> **What you have to do**
Repeat all of the material below exactly as written, images excluded.
** BEGIN **
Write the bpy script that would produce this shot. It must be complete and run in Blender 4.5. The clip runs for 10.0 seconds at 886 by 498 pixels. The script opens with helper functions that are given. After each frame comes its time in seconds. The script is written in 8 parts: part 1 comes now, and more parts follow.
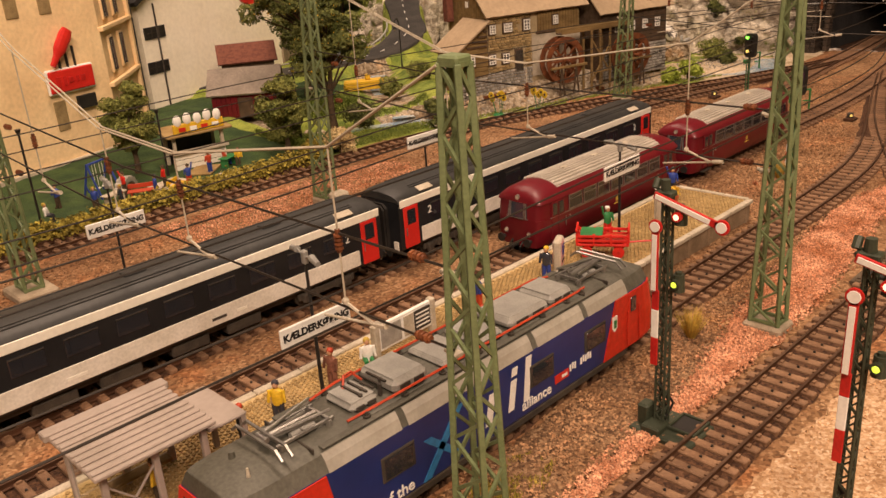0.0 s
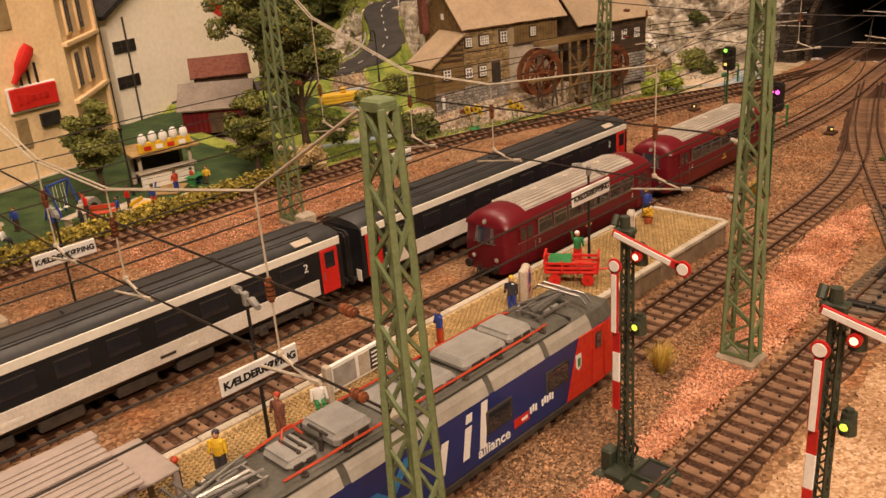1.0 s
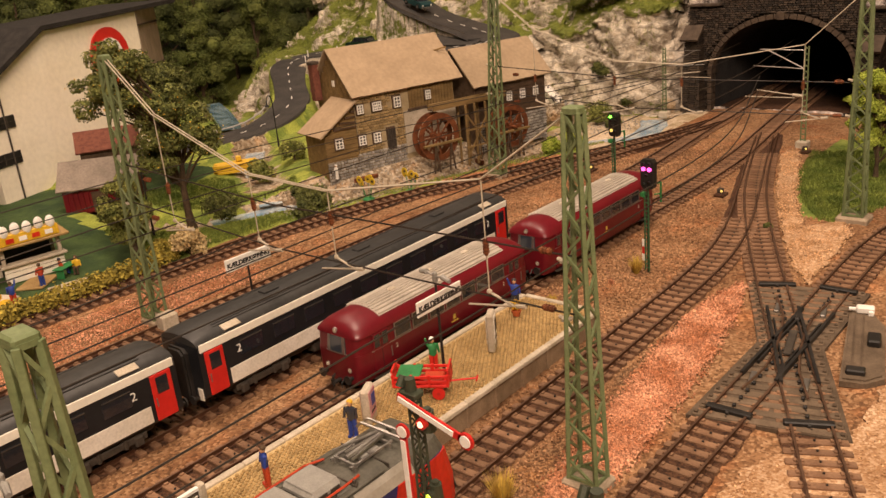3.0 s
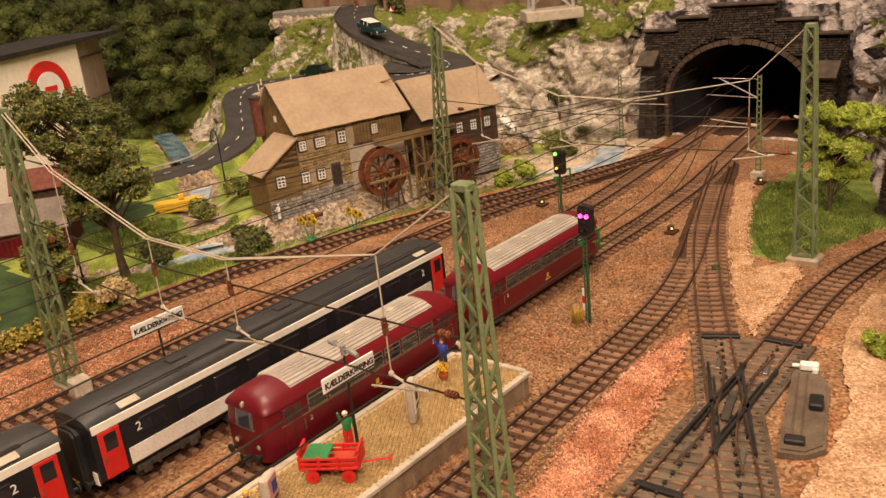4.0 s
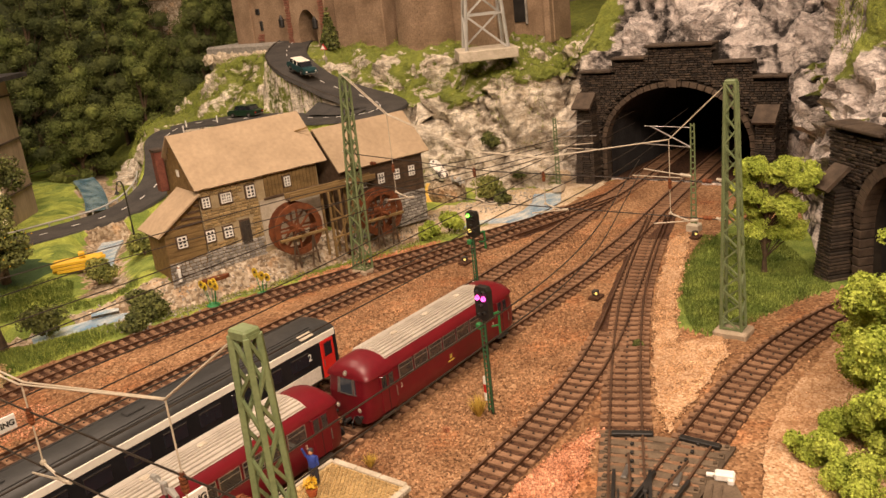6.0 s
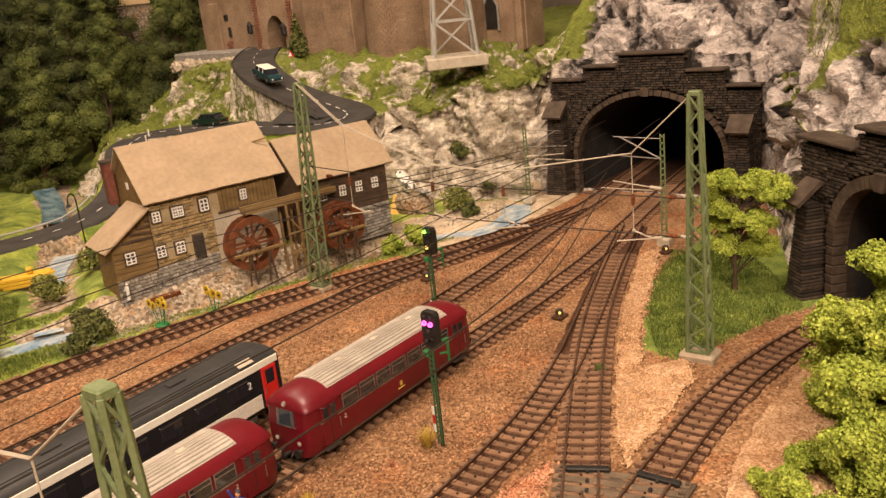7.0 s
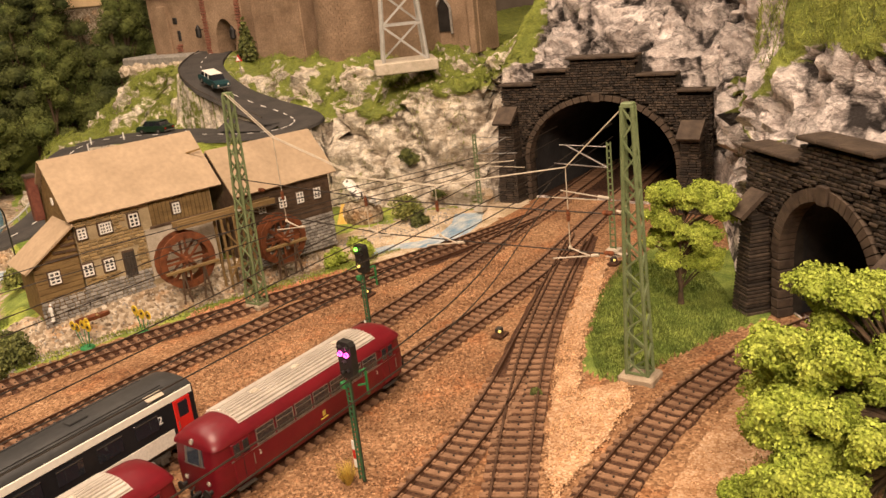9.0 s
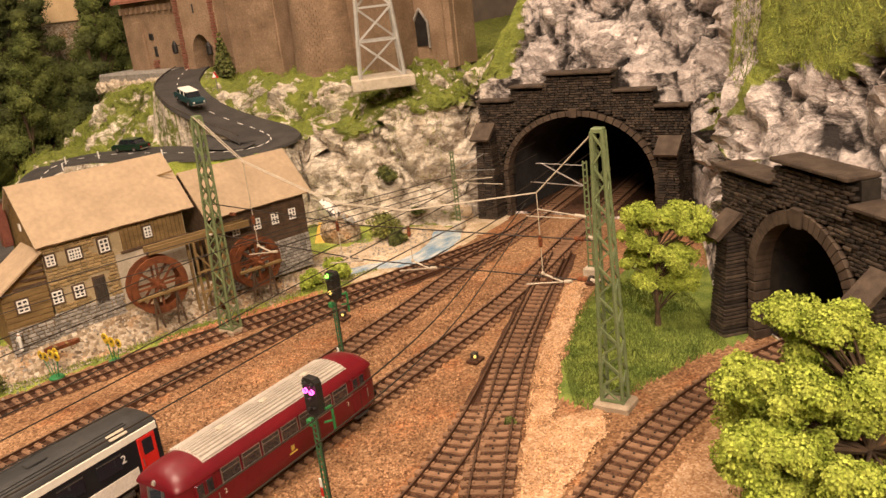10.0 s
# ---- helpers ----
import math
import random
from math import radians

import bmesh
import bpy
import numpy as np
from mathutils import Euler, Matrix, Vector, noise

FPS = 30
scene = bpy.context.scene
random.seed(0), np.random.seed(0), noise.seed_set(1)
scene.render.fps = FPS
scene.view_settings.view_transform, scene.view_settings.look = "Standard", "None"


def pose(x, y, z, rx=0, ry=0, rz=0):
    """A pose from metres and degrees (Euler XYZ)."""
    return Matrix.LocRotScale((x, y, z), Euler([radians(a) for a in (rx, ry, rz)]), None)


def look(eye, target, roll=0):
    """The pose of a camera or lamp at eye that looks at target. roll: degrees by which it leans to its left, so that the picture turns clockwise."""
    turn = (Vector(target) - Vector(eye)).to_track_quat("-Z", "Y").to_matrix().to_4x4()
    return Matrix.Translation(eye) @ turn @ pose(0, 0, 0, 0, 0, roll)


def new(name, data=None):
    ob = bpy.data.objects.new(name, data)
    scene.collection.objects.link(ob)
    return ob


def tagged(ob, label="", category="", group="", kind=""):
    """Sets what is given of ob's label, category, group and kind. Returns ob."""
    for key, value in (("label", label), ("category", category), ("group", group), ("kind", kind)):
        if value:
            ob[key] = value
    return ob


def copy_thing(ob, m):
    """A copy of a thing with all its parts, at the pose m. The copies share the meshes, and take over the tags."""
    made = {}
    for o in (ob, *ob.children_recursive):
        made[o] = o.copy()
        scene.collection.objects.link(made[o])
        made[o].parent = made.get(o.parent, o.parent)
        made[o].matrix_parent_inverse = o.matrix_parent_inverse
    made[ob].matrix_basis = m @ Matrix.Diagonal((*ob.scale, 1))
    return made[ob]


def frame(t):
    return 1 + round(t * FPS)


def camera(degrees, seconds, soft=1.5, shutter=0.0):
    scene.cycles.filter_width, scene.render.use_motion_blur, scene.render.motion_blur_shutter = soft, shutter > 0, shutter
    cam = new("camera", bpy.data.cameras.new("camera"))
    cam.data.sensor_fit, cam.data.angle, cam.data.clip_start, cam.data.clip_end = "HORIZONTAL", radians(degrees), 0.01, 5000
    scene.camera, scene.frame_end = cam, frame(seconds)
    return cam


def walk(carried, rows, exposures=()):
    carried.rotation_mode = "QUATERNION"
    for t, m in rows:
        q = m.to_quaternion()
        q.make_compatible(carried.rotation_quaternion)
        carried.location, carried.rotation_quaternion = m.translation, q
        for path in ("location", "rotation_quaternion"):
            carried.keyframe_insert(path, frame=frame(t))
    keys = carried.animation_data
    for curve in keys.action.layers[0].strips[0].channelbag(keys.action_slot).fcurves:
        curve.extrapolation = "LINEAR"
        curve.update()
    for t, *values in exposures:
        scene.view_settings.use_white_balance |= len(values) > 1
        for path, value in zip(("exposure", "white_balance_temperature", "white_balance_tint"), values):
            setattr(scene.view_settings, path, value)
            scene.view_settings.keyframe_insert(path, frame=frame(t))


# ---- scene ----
** END **
> **Correct result**
Write the bpy script that would produce this shot. It must be complete and run in Blender 4.5. The clip runs for 10.0 seconds at 886 by 498 pixels. The script opens with helper functions that are given. After each frame comes its time in seconds. The script is written in 8 parts: part 1 comes now, and more parts follow.
0.0 s
1.0 s
3.0 s
4.0 s
6.0 s
7.0 s
9.0 s
10.0 s
# ---- helpers ----
import math
import random
from math import radians

import bmesh
import bpy
import numpy as np
from mathutils import Euler, Matrix, Vector, noise

FPS = 30
scene = bpy.context.scene
random.seed(0), np.random.seed(0), noise.seed_set(1)
scene.render.fps = FPS
scene.view_settings.view_transform, scene.view_settings.look = "Standard", "None"


def pose(x, y, z, rx=0, ry=0, rz=0):
    """A pose from metres and degrees (Euler XYZ)."""
    return Matrix.LocRotScale((x, y, z), Euler([radians(a) for a in (rx, ry, rz)]), None)


def look(eye, target, roll=0):
    """The pose of a camera or lamp at eye that looks at target. roll: degrees by which it leans to its left, so that the picture turns clockwise."""
    turn = (Vector(target) - Vector(eye)).to_track_quat("-Z", "Y").to_matrix().to_4x4()
    return Matrix.Translation(eye) @ turn @ pose(0, 0, 0, 0, 0, roll)


def new(name, data=None):
    ob = bpy.data.objects.new(name, data)
    scene.collection.objects.link(ob)
    return ob


def tagged(ob, label="", category="", group="", kind=""):
    """Sets what is given of ob's label, category, group and kind. Returns ob."""
    for key, value in (("label", label), ("category", category), ("group", group), ("kind", kind)):
        if value:
            ob[key] = value
    return ob


def copy_thing(ob, m):
    """A copy of a thing with all its parts, at the pose m. The copies share the meshes, and take over the tags."""
    made = {}
    for o in (ob, *ob.children_recursive):
        made[o] = o.copy()
        scene.collection.objects.link(made[o])
        made[o].parent = made.get(o.parent, o.parent)
        made[o].matrix_parent_inverse = o.matrix_parent_inverse
    made[ob].matrix_basis = m @ Matrix.Diagonal((*ob.scale, 1))
    return made[ob]


def frame(t):
    return 1 + round(t * FPS)


def camera(degrees, seconds, soft=1.5, shutter=0.0):
    scene.cycles.filter_width, scene.render.use_motion_blur, scene.render.motion_blur_shutter = soft, shutter > 0, shutter
    cam = new("camera", bpy.data.cameras.new("camera"))
    cam.data.sensor_fit, cam.data.angle, cam.data.clip_start, cam.data.clip_end = "HORIZONTAL", radians(degrees), 0.01, 5000
    scene.camera, scene.frame_end = cam, frame(seconds)
    return cam


def walk(carried, rows, exposures=()):
    carried.rotation_mode = "QUATERNION"
    for t, m in rows:
        q = m.to_quaternion()
        q.make_compatible(carried.rotation_quaternion)
        carried.location, carried.rotation_quaternion = m.translation, q
        for path in ("location", "rotation_quaternion"):
            carried.keyframe_insert(path, frame=frame(t))
    keys = carried.animation_data
    for curve in keys.action.layers[0].strips[0].channelbag(keys.action_slot).fcurves:
        curve.extrapolation = "LINEAR"
        curve.update()
    for t, *values in exposures:
        scene.view_settings.use_white_balance |= len(values) > 1
        for path, value in zip(("exposure", "white_balance_temperature", "white_balance_tint"), values):
            setattr(scene.view_settings, path, value)
            scene.view_settings.keyframe_insert(path, frame=frame(t))


# ---- scene ----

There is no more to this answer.